• Argentina’s President Is Open To Accepting Bitcoin As Legal Tender

  • Argentina’s President, Alberto Fernandez, is open to using Bitcoin as legal tender to combat inflation.

    Argentina’s President, Alberto Fernandez, suggested this week that he was open to using Bitcoin as legal tender to combat inflation. The remarks were made during a Filo News local television interview.

    During the interview, Fernandez expressed interest in Bitcoin becoming legal tender and playing a larger role in Argentina’s economy.

    When asked if Argentina would follow El Salvador’s lead in adopting Bitcoin, the president said, “I don’t want to go too far out on a limb […] but there is no reason to say no.”

    While both Argentina and El Salvador suffer from inflation, the US dollar is not legal tender in Argentina, and the country has tight currency exchange controls, creating a black market for foreign and digital currencies.

    According to Trading Economics, Argentina is currently ranked seventh in the world inflation index, with an inflation rate of 51.8 percent. In line with this statistic, Bloomberg ranked Argentina as the world’s second worst economy in 2020. The country’s need for a hard store of value, such as Bitcoin, is obvious.

    “They say the advantage is that the inflationary effect is largely nullified,” explained President Fernandez.

    The president’s remarks were delivered with a healthy dose of skepticism. “It is a global debate, and I must admit that I approach it with caution. “There is caution in my case because it is unfamiliar, and it is difficult to understand how this fortune materializes,” he said, referring to Bitcoin’s rising price.
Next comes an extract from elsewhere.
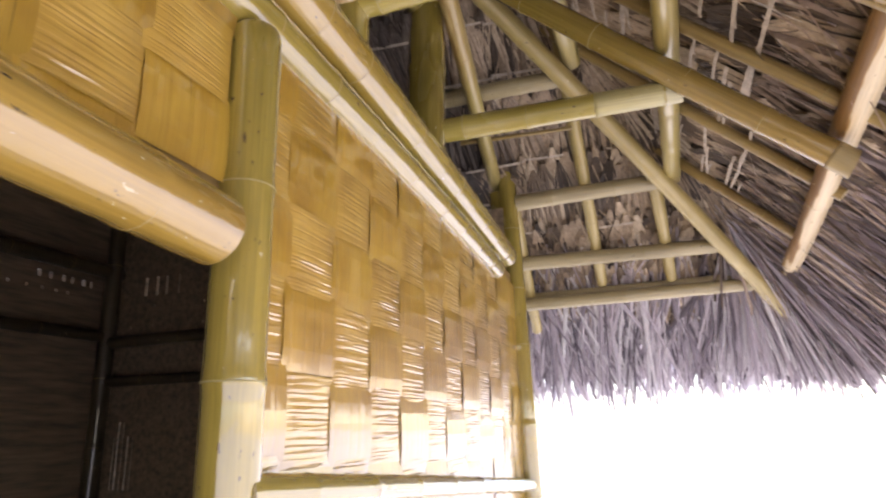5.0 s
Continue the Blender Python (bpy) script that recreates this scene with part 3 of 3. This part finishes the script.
def rattan_strips():
    kinds = [strip_mesh(l, w) for l, w in ((0.12, 0.008), (0.19, 0.010), (0.26, 0.011), (0.36, 0.012))]
    n = Vector((1.02, 0, 1)).normalized()
    basis = Matrix((MAIN_D, Vector((0, 1, 0)), n)).transposed().to_4x4()
    for k in range(210):
        x = 0.30 + 0.0875 * rng.randrange(9) + rng.choice((0.0, 0.03)) + rng.gauss(0, 0.006)
        y = rng.uniform(0.0, min(3.3, (x + 1.4) / 0.765 - 0.2))
        p = Vector((x, y, 3.52 - 1.02 * x)) - n * rng.uniform(0.022, 0.036)
        part("rattan_strip", kinds[rng.randrange(4)], roof, Matrix.Translation(p) @ basis @ Matrix.Rotation(rng.gauss(0, 0.045), 4, "Z"))
    n = Vector((0, 0.78, 1)).normalized()
    basis = Matrix((HIP_D, Vector((-1, 0, 0)), n)).transposed().to_4x4()
    for y in (2.55, 2.70, 2.90, 3.08, 3.24, 3.42, 2.2, 2.35):
        x = -1.5 + 0.765 * y - 0.05
        while x > -0.6:
            p = Vector((x, y + rng.gauss(0, 0.01), 5.02 - 0.78 * y)) - n * rng.uniform(0.008, 0.02)
            part("rattan_strip", kinds[rng.randrange(1, 4)], roof, Matrix.Translation(p) @ basis @ Matrix.Rotation(rng.gauss(0, 0.04), 4, "Z"))
            x -= rng.uniform(0.15, 0.4)


# ---- woven walls ----
def wall(name, lo, hi, label, mat=None):
    ob = new(name, box_mesh(name, lo, hi, mat or MAT_BACK))
    return tagged(ob, label, "wall", kind="structure")


WOVEN = "woven split-bamboo mat wall in a checkered pattern"
wall_east = wall("wall_east", (-0.03, 0.82, 0.0), (-0.012, 2.98, 2.20), WOVEN)
wall_lintel = wall("wall_over_door", (-0.03, -0.62, 1.80), (-0.012, 0.818, 2.46), WOVEN)
wall("wall_east_rear", (-0.03, -5.95, 0.0), (-0.012, -0.62, 2.2), WOVEN)


def slit_blocks(bm, u0, u1, bands, place):
    """Fill a wall band by band, leaving open each narrow slit (its start and its width)."""
    for z0, z1, slits in bands:
        u = u0
        for g, w in list(slits) + [(u1, 0.0)]:
            if g - u > 0.001:
                for v in bmesh.ops.create_cube(bm, size=1)["verts"]:
                    v.co = place((u + g) / 2 + v.co.x * (g - u), v.co.y * 0.02, (z0 + z1) / 2 + v.co.z * (z1 - z0))
            u = g + w


def north_wall():
    """The room's end wall, with a few long slits under the thatch and narrow cracks lower down."""
    bm = bmesh.new()
    r = random.Random(4)
    cracks = [(-2.31, 0.006), (-2.285, 0.009), (-2.25, 0.005), (-2.215, 0.008), (-2.18, 0.004)]
    specks = [(-2.3 + 0.17 * k + r.uniform(0, 0.1), 0.007) for k in range(9)]
    slit_blocks(bm, HUT_W, -0.03, [(0.0, 1.22, []), (1.22, 1.50, cracks), (1.50, 1.58, cracks[1:3]), (1.58, 2.10, []), (2.10, 2.118, specks), (2.118, 2.22, []), (2.22, 2.235, specks[1::2]),
                                   (2.235, 2.29, []), (2.29, 2.40, [(-2.20, 0.02), (-2.12, 0.02), (-2.05, 0.015), (-1.96, 0.008)]), (2.40, 2.54, [])], lambda u, w, z: Vector((u, 2.95 + w, z)))
    slit_blocks(bm, HUT_W, -1.0, [(2.54, 2.71, [])], lambda u, w, z: Vector((u, 2.95 + w, z)))
    return mesh_of("wall_north", bm, SHADED_MAT, False)


wall_north = tagged(new("wall_north", north_wall()), "dim woven bamboo mat wall with slits at the room's end", "wall", kind="structure")


def gapped_wall():
    """The wall across the room, with narrow slits and pinholes where its strips have parted."""
    bm = bmesh.new()
    r = random.Random(21)

    def row(y0, gap, count, w0, w1):
        return [(y0 + gap * k + r.gauss(0, gap * 0.15), r.uniform(w0, w1)) for k in range(count)]

    slit_blocks(bm, -5.95, 2.96, [(0.0, 1.97, []), (1.97, 2.01, row(1.44, 0.045, 4, 0.010, 0.018)), (2.01, 2.07, []), (2.07, 2.085, row(1.66, 0.11, 8, 0.006, 0.010)), (2.085, 2.10, []),
                                  (2.10, 2.14, row(1.78, 0.052, 10, 0.008, 0.02)), (2.14, 2.16, []), (2.16, 2.20, row(1.84, 0.085, 5, 0.008, 0.014)), (2.20, 2.27, []),
                                  (2.27, 2.285, row(2.2, 0.09, 6, 0.008, 0.016)), (2.285, 2.335, []), (2.335, 2.37, row(2.44, 0.07, 6, 0.012, 0.028)), (2.37, 2.46, []),
                                  (2.46, 2.47, row(1.6, 0.16, 7, 0.006, 0.010)), (2.47, 3.45, [])], lambda u, w, z: Vector((HUT_W - 0.01 + w, u, z)))
    return mesh_of("wall_west", bm, SHADED_MAT, False)


wall_west = tagged(new("wall_west", gapped_wall()), "dim woven bamboo wall with bright slits across the room", "wall", kind="structure")
# Unseen far wall, added to shut daylight out of the room.
wall("wall_south", (HUT_W, -5.97, 0.0), (-0.03, -5.95, 2.9), "unseen woven bamboo mat wall closing the room's far end", SHADED_MAT)


def cell_mesh(across, w, h, seed):
    """A cell of the weave, its surface crossing over the neighbours at two sides and diving under at the other two."""
    r = random.Random(seed)
    nu, nv = (5, 44) if across else (20, 4)
    bm = bmesh.new()
    cuts = [r.random() for _ in range(60)]
    grid = []
    for j in range(nv + 1):
        row = []
        for i in range(nu + 1):
            u, v = i / nu, j / nv
            run = u if across else v
            x = 0.0028 * math.sin(math.pi * min(1, max(0, run))) ** 0.5
            if across:
                x += (-0.00075 * cuts[j] if cuts[j] > 0.6 else 0.0001) * math.sin(math.pi * u) ** 0.3 + 0.0007 * noise.noise((u * 3, j * 0.9 + seed, 0))
            elif cuts[i] > 0.72 and 0 < i < nu:
                x -= 0.0006
            vv = v + (0.012 * noise.noise((u * 2, j * 0.9, seed)) if across and 0 < j < nv else 0)
            row.append(bm.verts.new((x, (u * 1.07 - 0.035) * w, (vv * 1.07 - 0.035) * h)))
        grid.append(row)
    for j in range(nv):
        for i in range(nu):
            bm.faces.new((grid[j][i], grid[j][i + 1], grid[j + 1][i + 1], grid[j + 1][i]))
    ends = [v for row in (grid[0], grid[-1]) for v in row] if not across else [v for row in grid for v in (row[0], row[-1])]
    for v in ends:
        v.co.x = -0.0012
    me = mesh_of("strip", bm, WEAVE_ACROSS if across else WEAVE_UP, False)
    if me.polygons[0].normal.x < 0:
        me.flip_normals()
    return me


def weave(parent, y0, y1, z0, z1, origin_y, origin_z, w, h, slope, flip):
    up = [cell_mesh(False, w, h, 11 + k) for k in range(5)]
    ac = [cell_mesh(True, w, h, 31 + k) for k in range(6)]
    r = random.Random(5)
    for k in range(int((y0 - origin_y) / w) - 1, int((y1 - origin_y) / w) + 2):
        for j in range(int((z0 - origin_z) / h) - 1, int((z1 - origin_z) / h) + 2):
            y, z = origin_y + k * w, origin_z + j * h + slope * (origin_y + k * w - origin_y)
            if y < y0 - 0.3 * w or y + w > y1 + 0.3 * w or z < z0 - 0.3 * h or z + h > z1 + 0.3 * h:
                continue
            low = z < z0
            z = max(z, z0)
            me = r.choice(up) if (k + j + flip) % 2 else r.choice(ac)
            part("strip", me, parent, pose(r.gauss(0, 0.0008) - 0.004 * low, y + r.gauss(0, 0.003), z + r.gauss(0, 0.003), r.gauss(0, 0.3)))


weave(wall_east, 0.84, 2.96, 0.30, 2.24, 0.978, 1.90, 0.181, 0.156, -0.04, 1)
weave(wall_lintel, -0.60, 0.86, 1.785, 2.28, 0.25, 1.892, 0.177, 0.134, -0.04, 1)
rattan_strips()


def dangling_fibre(points, width):
    """A loose curled fibre hanging out of the thatch."""
    bm = bmesh.new()
    prev = None
    pts = [Vector(q) for q in points]
    for k in range(13):
        t = k / 12 * (len(pts) - 1)
        i = min(int(t), len(pts) - 2)
        p = pts[i].lerp(pts[i + 1], t - i) + Vector((0, 0, -0.02 * math.sin(math.pi * k / 12)))
        w = width * (1 - 0.6 * k / 12)
        row = [bm.verts.new(p + Vector((0.3 * w * sx, w * sx, 0.0008 * sz))) for sx, sz in ((-1, 1), (1, 1), (1, -1), (-1, -1))]
        if prev:
            for e in range(4):
                bm.faces.new((prev[e], prev[(e + 1) % 4], row[(e + 1) % 4], row[e]))
        prev = row
    part("dangling_fibre", mesh_of("dangling_fibre", bm, RATTAN), roof, None, "loose pale curled fibre")


dangling_fibre(((0.80, 1.42, 2.69), (0.86, 1.50, 2.56), (0.98, 1.53, 2.47), (1.06, 1.60, 2.44)), 0.004)
dangling_fibre(((0.82, 1.40, 2.67), (0.84, 1.45, 2.57), (0.90, 1.44, 2.50)), 0.003)
dangling_fibre(((1.20, 1.52, 2.26), (1.26, 1.50, 2.14), (1.36, 1.54, 2.02)), 0.006)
    The president’s remarks were markedly more open to the idea of Bitcoin adoption than those made earlier this week by Argentina’s central bank president, Miguel Pesce, who was quoted by a local news outlet as saying that Bitcoin “is not a real financial asset, and does not generate any lasting profitability.”

    “Many people around the world have these concerns,” Fernandez explained, “which is why the project, or the system, has not yet expanded. But it is something to think about.”

    “Perhaps it is a good path to take,” said the president.